Plus rares sont les dessins qui montrent directement la violence, pourtant presque toujours présente dans leur réalisme du quotidien, mettent en scène les sentiments de l’artiste et de la troupe, comme l’exécution d’un soldat en juillet 1915, où la composition, dans l’opposition conjuguée des espaces vides et pleins, montre le détournement des regards : « Chose terrible, atroce, l’exécution d’un poilu du régiment qui s’était débiné au moment d’une attaque. Quel affreux moment. J’en étais retourné toute la journée et je t’assure, je n’ai pu t’écrire après cela . C’eût été trop triste. Je ne puis, même actuellement, rien te dire. Cela est tellement impressionnant devant le régiment ! ».
En août 1916, Mathurin Méheut découvre la presse lithographique du Service topographique – « Il y a des ressources inouïes avec ce procédé-là » – et se livre à différentes recherches mêlant le crayon, l’aquarelle, l’encre, l’estampage. Il produit, entre autres, des cartes de Noël et de vœux pour la 1ère Armée.
Novembre 1918, le lieutenant Méheut est à Homblières où la délégation allemande est venue négocier l’armistice. Une gouache, un dessin au crayon et une aquarelle, « C’est fini », « Les vainqueurs vont remiser » : « Je ne m’attendais pas à être témoin d’un des plus grands spectacles du monde. J’en suis encore tout bouleversé, enfin on aura les preuves sous forme de croquis et de notes. »
En 1947, Mathurin Méheut illustre une édition des Croix de bois de Roland Dorgelès de lithographies en couleur, reprenant certains croquis.

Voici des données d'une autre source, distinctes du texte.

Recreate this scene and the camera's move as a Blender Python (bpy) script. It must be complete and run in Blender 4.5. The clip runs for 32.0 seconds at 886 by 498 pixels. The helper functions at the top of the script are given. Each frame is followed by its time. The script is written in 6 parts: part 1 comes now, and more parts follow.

L’exposition de quelques-uns des dessins et des lithographies et l’ouvrage, invite ainsi le visiteur à s’intéresser de plus près aux rendus, à la vivacité du trait, à l’utilisation de couleur, à l’un et au multiple, à retourner dans les salles précédentes pour mieux aiguiser son regard.
Historique par sa présentation et son accrochage, ainsi que par l’accompagnement de quelques objets, l’accrochage montre comment Mathurin Méheut mêle en permanence, en lien fort avec l’écriture de soi, l’étude paysagère et topographique au service des opérations et le récit, le témoignage précis, distanciés et intimes au plus près de l’action, le temps partagé des combattants, le travail de creusement des tranchées et tunnels, les rencontres des soldats alliés et des Allemands, presque toujours qualifiés de « Boches », le temps pour écrire, manger, jouer aux cartes, la pluie, la boue, la terre, le temps d’avoir le cafard et de dormir quand on peut.